> [INSTRUCTIONS TO FOLLOW] Will you output all of the data below exactly, omitting the images?
BEGIN
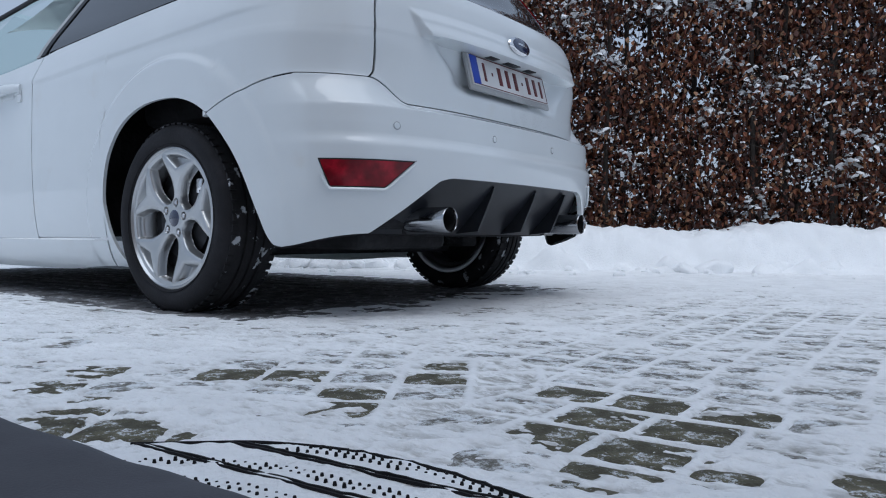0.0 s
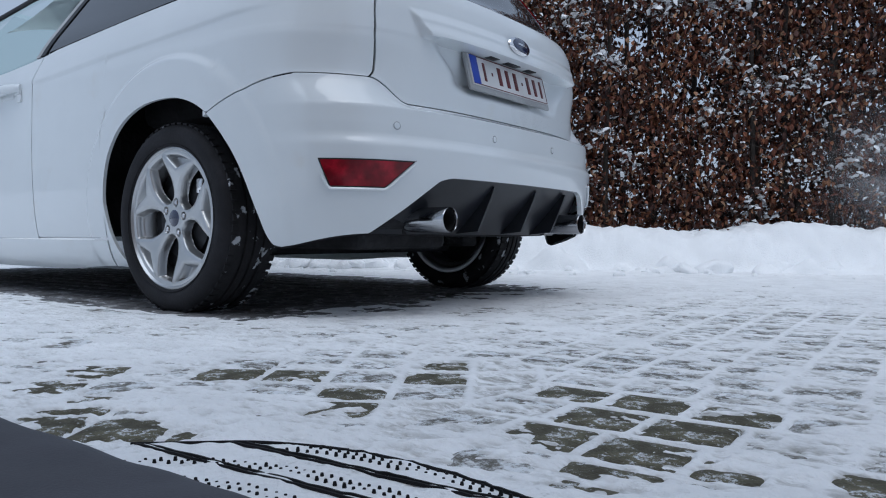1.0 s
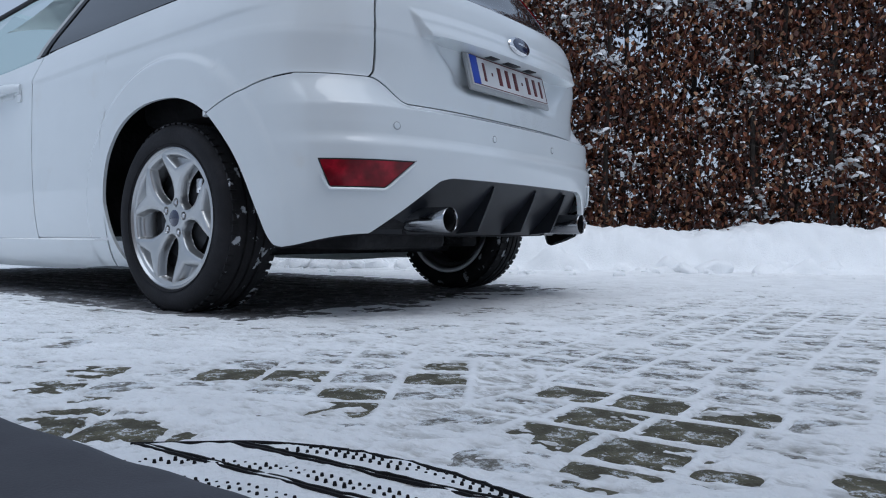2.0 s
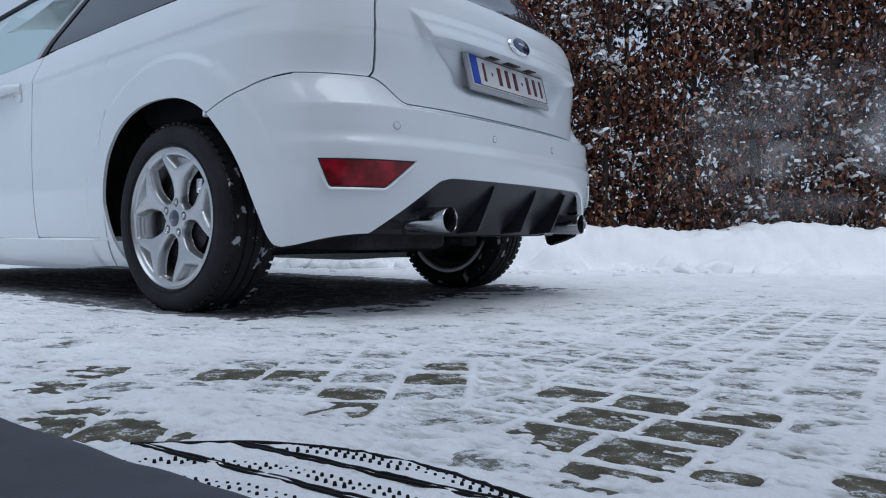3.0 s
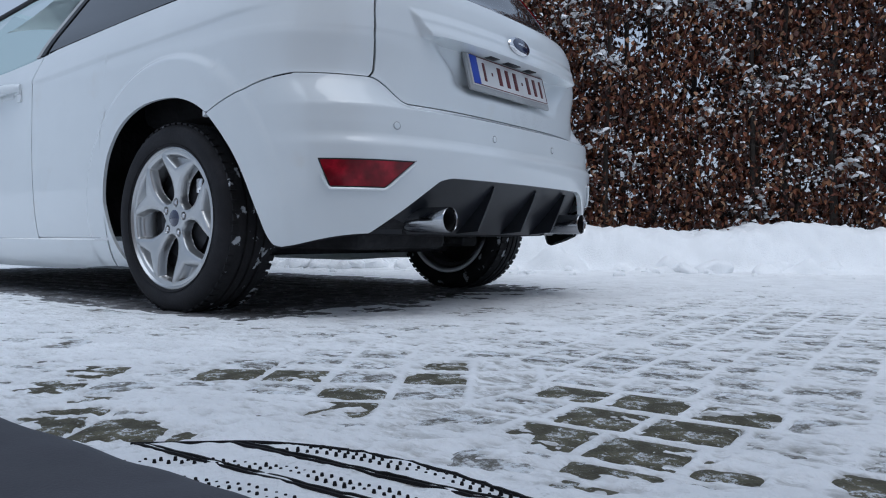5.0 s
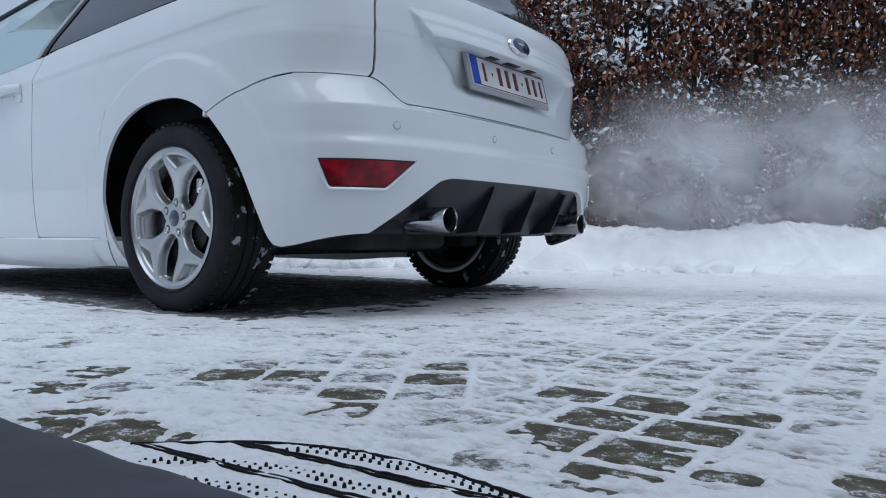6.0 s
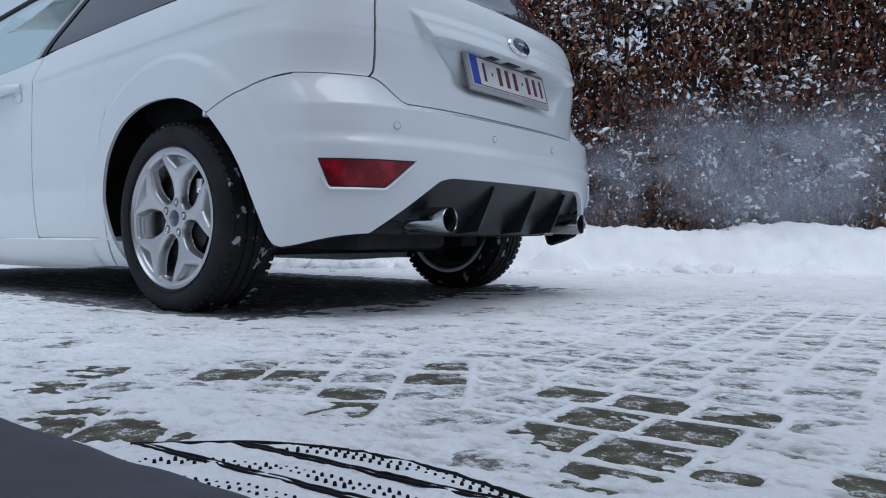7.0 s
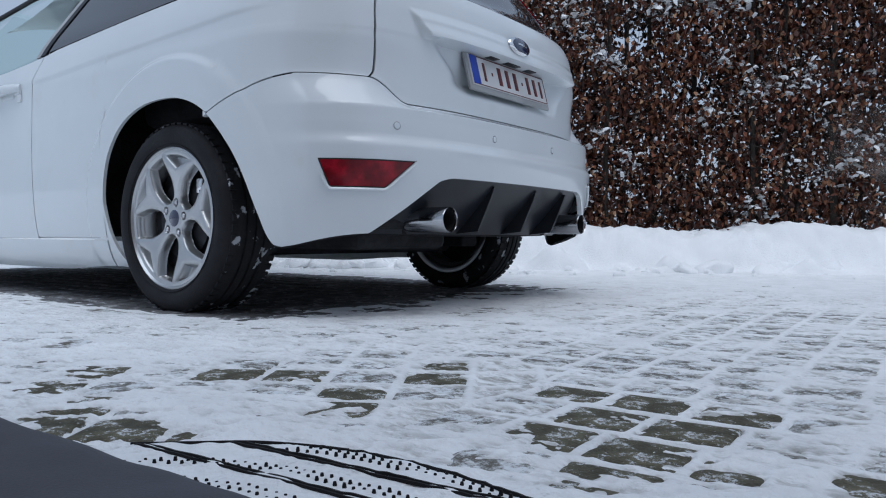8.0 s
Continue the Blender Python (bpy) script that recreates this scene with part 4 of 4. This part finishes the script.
END
> [EXPECTED ANSWER]
0.0 s
1.0 s
2.0 s
3.0 s
5.0 s
6.0 s
7.0 s
8.0 s
Continue the Blender Python (bpy) script that recreates this scene with part 4 of 4. This part finishes the script.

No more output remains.